Review: ‘The Curse of La Llorona’ (por ti seré, por ti seré)

She wants your children, but this tale never reveals for what.

In fourteenth century Mexico, the beautiful wife of a rich noble drowns her children to punish her husband for his wanton ways; horrified and grieving over what she had done, she drowns herself. The legend grows into La Llorona (Marisol Ramirez), a Latin American banshee-like ghoul invoked to encourage children home before dark, but Patricia Alvarez (Patricia Velasquez) fears her own boys have been targeted by the dark spirit. Being the year 1973, however, a single mom keeping her children home from school is a truancy violation, and caseworker Anna Tate-Garcia (Linda Cardellini) is sent in to assess the situation. When Patricia’s boys are later found mysteriously drowned, Anna’s own children Chris (Roman Christou) and Samantha (Jaynee-Lynne Kinchen) find themselves the latest targets of the weeping woman in white.

“The five stages of grief” interestingly work well for hauntings: denial, anger, bargaining, depression and acceptance… preferably in time to kick ass. This can’t be real! Why is it targeting me? Can’t you go terrorize someone else? Oh God, I’m gonna die! Fine — kill me, I am here! Omens, evidence, discovery, research, interviews, and an inevitable final confrontation are all expected, but genre fans demand story to go with their atmosphere; it’s a staple of American cinema that all the clues add up to something that makes sense. The Nun had a great setup, then meandered a bit with its premise before finally selling out in a hodge-podge rehash of conclusions from better films. Does La Llorona make the grade, or does she curse audiences with another lackluster spinoff?

The problem with La Llorona is a lack of focus for both the film and the title character; is she a Pied Piper or a Freddy Krueger? As yet another fleshed-out fiend of The Conjuring universe — its direct sequel still being the best of the series — this abbreviated story lacks effective monster motivation. While cribbing hints of legends similar to witches, ghosts, and vampires, La Llorona’s abilities seem as random as her weaknesses. Late in the film, it becomes obvious that a more devastating effect was a less monstrous version captivating victims with her approach; if you can lure your targets willingly, why bother with all the terrorizing? Learning actual background on our featured monster would have been far more preferred, but what we got was a decent cast wasted on a schlocky atmospheric jump-scare boo-fest.
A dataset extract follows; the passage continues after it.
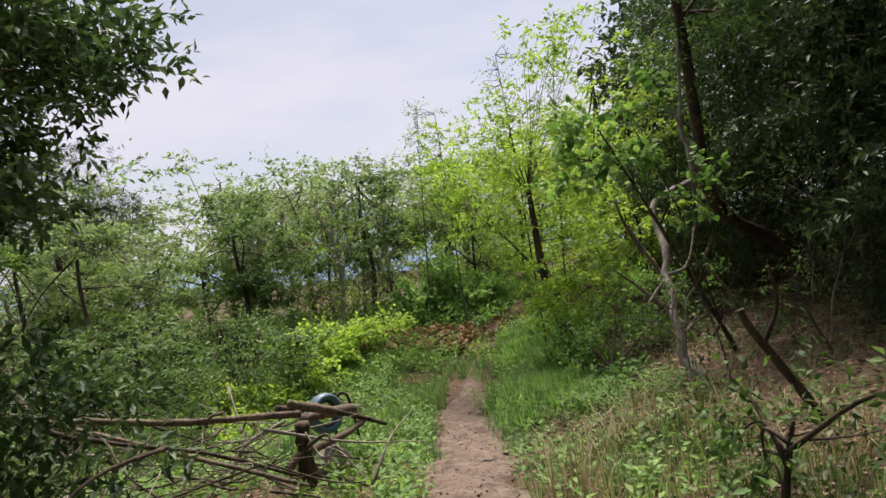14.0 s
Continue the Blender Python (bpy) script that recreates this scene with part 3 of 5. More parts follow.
tree("crooked_tree", "thin crooked grey-brown tree with a bent side stem", "tree",
     [(1.1, 6.86, -0.4), (1.12, 6.77, 0.44), (0.96, 6.67, 1.09), (0.71, 6.58, 1.57), (0.51, 6.48, 1.98), (0.18, 6.39, 2.03), (-0.22, 6.29, 2.18), (-0.51, 6.2, 2.32)], 0.055, 0.028,
     [(-0.55, 6.3, 2.35, 0.65, 0.5, 0.22, 40), (0.75, 5.5, 1.6, 0.5, 0.4, 0.12, 22)], LEAF_MID, 0.07, BARK_BROWN, limbs=0, leaves=7, fine=True, extra=[([(0.96, 6.67, 1.09), (0.9, 6.2, 1.35), (0.78, 5.6, 1.55)], 0.02, 0.008)])
tree("cedar", "big old cedar trunk with deep furrowed bark", "tree",
     [(3.92, 8.0, -0.2), (4.08, 8.0, 0.92), (4.21, 8.0, 2.2), (4.37, 8.0, 3.47), (4.49, 8.0, 4.49), (4.7, 8, 8)], 0.33, 0.24,
     # last two blobs hang out of view, added to shade the wood floor
     [(4.4, 8, 7.2, 2.6, 2.6, 2.0, 220), (2.2, 8.2, 4.7, 1.7, 1.4, 0.9, 260), (3.4, 6.4, 5.2, 1.8, 1.6, 0.9, 220), (5.0, 6.6, 6.6, 2.6, 2.4, 1.0, 320), (4.6, 10.0, 6.8, 2.4, 2.4, 1.0, 280)], LEAF_DARK, 0.12, BARK_CEDAR, limbs=0, leaves=8, sides=56, lump=0.015, ridges=26)
tree("cedar", "dark furrowed trunk deep in the shade", "tree",
     # the second blob is also added out of view, to shade the floor
     [(6.9, 11.0, 0.3), (6.95, 11.0, 2.53), (7.0, 11.0, 5.16), (7.1, 11, 8)], 0.34, 0.26, [(6.6, 11, 7.2, 2.6, 2.6, 2.2, 220), (7.4, 8.6, 7.0, 2.6, 2.4, 1.2, 260)], LEAF_DARK, 0.12, BARK_CEDAR, limbs=5, leaves=8, sides=40, lump=0.015, ridges=20)
tree("dead_sapling", "leafless grey dead sapling leaning in the shade", "dead tree",
     [(-1.84, 15.71, -1.5), (-2.09, 15.82, -0.88), (-2.26, 15.95, -0.42), (-2.42, 16.09, -0.12), (-2.74, 16.19, 0.24), (-3.03, 16.3, 0.61), (-3.2, 16.3, 1.1)], 0.042, 0.012, [], LEAF_DARK, 0.1, TWIG,
     extra=[([(-2.42, 16.09, -0.12), (-2.3, 16.0, 0.3), (-2.35, 15.9, 0.8), (-2.2, 15.8, 1.2)], 0.012, 0.004), ([(-2.74, 16.19, 0.24), (-2.9, 16.0, 0.75), (-2.75, 15.9, 1.2)], 0.011, 0.004), ([(-2.26, 15.95, -0.42), (-1.9, 16.0, 0.0), (-1.7, 15.9, 0.7)], 0.012, 0.004)])

# dark evergreen edge of the wood
EDGE = "evergreens along the trail"
# the last blob of each shrub is an unseen top added to shade the edge
tree("evergreen_shrub", "dense dark evergreen shrub with glossy small leaves", "shrub", [on_land(0.9, 9.9), (0.7, 9.9, 1.0), (0.9, 10.2, 2.6)], 0.09, 0.04,
     [(0.2, 9.9, 0.9, 1.2, 1.1, 1.2, 420), (0.9, 10.6, 2.4, 1.8, 1.5, 1.8, 560), (-0.4, 10.0, 0.3, 0.8, 0.7, 0.6, 110), (0.2, 9.6, 3.4, 1.6, 1.5, 1.3, 380), (1.6, 11.4, 5.4, 2.0, 1.7, 0.9, 200)], LEAF_OLIVE, 0.085, BARK_DARK, limbs=7, group=EDGE)
tree("evergreen_shrub", "dense dark evergreen shrub with glossy small leaves", "shrub", [on_land(-0.3, 13.2), (-0.4, 13.1, 1.0), (-0.3, 13.2, 2.8)], 0.1, 0.04,
     [(-0.9, 13.2, 0.8, 1.4, 1.7, 1.5, 460), (-0.6, 13.3, 2.9, 1.6, 1.8, 1.7, 520), (0.6, 13.4, 1.6, 1.5, 1.8, 2.2, 300), (0.5, 14.4, 5.2, 1.8, 1.8, 0.9, 170)], LEAF_CAMELLIA, 0.088, BARK_DARK, limbs=7, group=EDGE)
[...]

It’s suggested La Llorona can be invoked, similar to the loa spirits of Haitian and Louisiana Voodoo, and is blocked from the afterlife until she can present her own lost children at the gates. Being a confused spirit, she mistakes any children she discovers out at night as her own, drowning them in an attempt to pass using their souls as currency. This far more tragic version didn’t work for filmmakers as a terrorizing spirit, so the more interesting motivations are muted in favor of a generic ghoul that looks and acts too much like The Nun… and a poorer imitation at that. A better idea would be to invoke the spirit with a false claim to enable her assumptions (“I found your children! They are in that house!”) and her cries of despair when trapped outside (“Give back my children!”), while the solution could be to convince La Llorona they were not her children, turning her considerable ire upon the false accuser for the deception.

Why the filmmakers building these Conjuring Universe spinoffs feel the need to dumb down interesting spooky stories into minimal monster mashes is a head scratcher. It’s understandable with The Nun and Annabelle since they’re building off of their own stories or making them up as they go, but La Llorona had plenty of pre-existing material that could have been better mined and presented. The next Annabelle is on the horizon and a third Conjuring film promises better fare, but only true fans of this series will see the woman-in-white tale as anything more than cinematic filler. Need a little revenge on the neighbor’s naughty children? Call 1-800-LLORONA!

The Curse of La Llorona is inexplicably rated R for violence, terror, and nary an f-bomb in sight.